An important note to recognize is that there is a more compact notation for the sigmoid function. The way to do this is via matrix multiplication to simultaneously compute the activations of all the neurons in the next layer. Rather than spend too much time going over linear algebra's matrix multiplication concepts, the main things to know is doing it this way will organize all of the biases and weights into a vector, and add the entire vector to the previous matrix-vector product. The end result is this very concise expression.
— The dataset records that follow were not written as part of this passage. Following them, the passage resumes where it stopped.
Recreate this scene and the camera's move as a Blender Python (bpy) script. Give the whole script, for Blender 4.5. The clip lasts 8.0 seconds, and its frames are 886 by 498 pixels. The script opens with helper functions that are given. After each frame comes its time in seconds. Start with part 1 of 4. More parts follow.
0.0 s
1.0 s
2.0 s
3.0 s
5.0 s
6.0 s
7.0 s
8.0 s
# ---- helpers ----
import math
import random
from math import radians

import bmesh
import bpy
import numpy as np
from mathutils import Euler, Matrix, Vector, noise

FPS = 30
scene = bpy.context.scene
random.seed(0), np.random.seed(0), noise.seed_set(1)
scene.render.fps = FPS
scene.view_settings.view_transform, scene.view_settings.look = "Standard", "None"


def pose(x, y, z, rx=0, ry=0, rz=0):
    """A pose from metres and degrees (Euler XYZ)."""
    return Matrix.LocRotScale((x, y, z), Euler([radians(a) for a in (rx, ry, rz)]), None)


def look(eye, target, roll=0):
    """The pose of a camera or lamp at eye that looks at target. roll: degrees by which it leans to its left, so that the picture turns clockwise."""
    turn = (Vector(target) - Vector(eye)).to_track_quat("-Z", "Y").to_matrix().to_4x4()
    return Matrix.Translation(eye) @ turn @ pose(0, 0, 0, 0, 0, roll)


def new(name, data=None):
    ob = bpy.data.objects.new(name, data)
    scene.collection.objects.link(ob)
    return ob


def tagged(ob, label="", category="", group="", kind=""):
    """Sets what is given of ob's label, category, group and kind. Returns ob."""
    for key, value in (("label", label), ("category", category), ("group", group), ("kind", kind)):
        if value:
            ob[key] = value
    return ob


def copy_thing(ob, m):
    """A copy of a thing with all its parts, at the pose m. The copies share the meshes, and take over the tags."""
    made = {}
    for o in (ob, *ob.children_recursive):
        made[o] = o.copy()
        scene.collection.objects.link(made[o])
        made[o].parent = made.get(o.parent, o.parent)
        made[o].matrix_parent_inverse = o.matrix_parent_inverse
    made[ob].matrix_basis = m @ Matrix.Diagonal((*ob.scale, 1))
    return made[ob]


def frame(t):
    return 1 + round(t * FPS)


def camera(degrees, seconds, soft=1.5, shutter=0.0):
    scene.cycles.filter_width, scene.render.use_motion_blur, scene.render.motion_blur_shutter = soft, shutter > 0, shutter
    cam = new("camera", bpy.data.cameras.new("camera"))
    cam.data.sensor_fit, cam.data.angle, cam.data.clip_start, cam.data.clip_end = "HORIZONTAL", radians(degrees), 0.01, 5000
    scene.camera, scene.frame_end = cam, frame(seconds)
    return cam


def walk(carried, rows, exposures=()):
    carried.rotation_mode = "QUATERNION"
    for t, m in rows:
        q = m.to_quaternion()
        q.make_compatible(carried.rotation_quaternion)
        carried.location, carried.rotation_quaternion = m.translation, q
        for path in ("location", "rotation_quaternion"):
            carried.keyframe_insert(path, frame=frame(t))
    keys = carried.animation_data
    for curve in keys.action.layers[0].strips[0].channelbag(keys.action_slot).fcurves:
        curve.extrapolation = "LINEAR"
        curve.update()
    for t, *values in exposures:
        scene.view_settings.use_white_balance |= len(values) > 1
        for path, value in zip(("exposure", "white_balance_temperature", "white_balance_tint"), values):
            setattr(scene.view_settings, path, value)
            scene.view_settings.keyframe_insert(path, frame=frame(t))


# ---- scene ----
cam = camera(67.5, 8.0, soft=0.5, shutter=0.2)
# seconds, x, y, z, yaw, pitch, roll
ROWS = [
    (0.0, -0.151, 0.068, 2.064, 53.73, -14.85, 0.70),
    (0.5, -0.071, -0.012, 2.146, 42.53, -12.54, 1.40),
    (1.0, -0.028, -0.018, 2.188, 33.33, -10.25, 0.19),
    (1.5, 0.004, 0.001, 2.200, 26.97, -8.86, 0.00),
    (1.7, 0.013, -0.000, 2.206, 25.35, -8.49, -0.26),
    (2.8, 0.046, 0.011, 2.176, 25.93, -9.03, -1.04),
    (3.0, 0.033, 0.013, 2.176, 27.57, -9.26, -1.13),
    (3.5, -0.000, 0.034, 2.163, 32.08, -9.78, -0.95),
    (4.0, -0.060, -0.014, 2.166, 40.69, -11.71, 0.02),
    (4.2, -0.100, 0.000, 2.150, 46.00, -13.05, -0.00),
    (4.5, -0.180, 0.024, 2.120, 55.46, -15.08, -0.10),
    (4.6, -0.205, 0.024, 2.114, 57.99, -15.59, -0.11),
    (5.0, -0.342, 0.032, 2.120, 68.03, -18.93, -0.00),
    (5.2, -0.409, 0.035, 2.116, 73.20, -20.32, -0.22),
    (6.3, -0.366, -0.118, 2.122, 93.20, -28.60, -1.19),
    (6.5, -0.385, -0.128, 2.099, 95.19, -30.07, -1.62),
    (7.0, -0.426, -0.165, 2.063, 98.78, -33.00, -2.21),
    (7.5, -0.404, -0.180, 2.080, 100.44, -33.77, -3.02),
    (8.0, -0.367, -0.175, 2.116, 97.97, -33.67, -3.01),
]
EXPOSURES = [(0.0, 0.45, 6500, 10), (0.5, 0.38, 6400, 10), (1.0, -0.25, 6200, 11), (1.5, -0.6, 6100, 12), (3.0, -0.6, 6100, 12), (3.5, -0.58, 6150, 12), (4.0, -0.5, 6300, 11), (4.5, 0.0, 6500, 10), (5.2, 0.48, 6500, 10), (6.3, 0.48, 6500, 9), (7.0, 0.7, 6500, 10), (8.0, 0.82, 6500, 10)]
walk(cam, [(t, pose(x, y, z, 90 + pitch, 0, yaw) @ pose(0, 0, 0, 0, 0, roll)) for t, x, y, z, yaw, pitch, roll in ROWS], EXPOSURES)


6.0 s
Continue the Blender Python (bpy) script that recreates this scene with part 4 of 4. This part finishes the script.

The a(1) expression represents all the computations in the next layer based on the previous layer

Conclusion

The very basics of a neural network consists of neurons that can be active or inactive. The degree to which the neurons are active depends on how the weights and biases are structured. Finally, using mathematical tools like the sigmoid function and matrix multiplication can help simply and predict what happens within the hidden layers, resulting in a more meaningful (and accurate) output. It is important to note that this simplified example of a neural network, using the sigmoid function, is actually very outdated and isn't really used in modern neural networks. In any case, this is a great place to begin understanding how neural networks function, which is a good primer for moving on to the much more complex aspects of neural networks.

Since this was my first real post about a topic that I began digging into, this post is lacking any real information to do with AI Safety in particular (even though this was part of the curriculum). I'll likely avoid doing a writeup on each lesson I go through moving forward. That way I can write more well-rounded posts that encompass the bigger picture, while taking deep dives into the necessary aspects.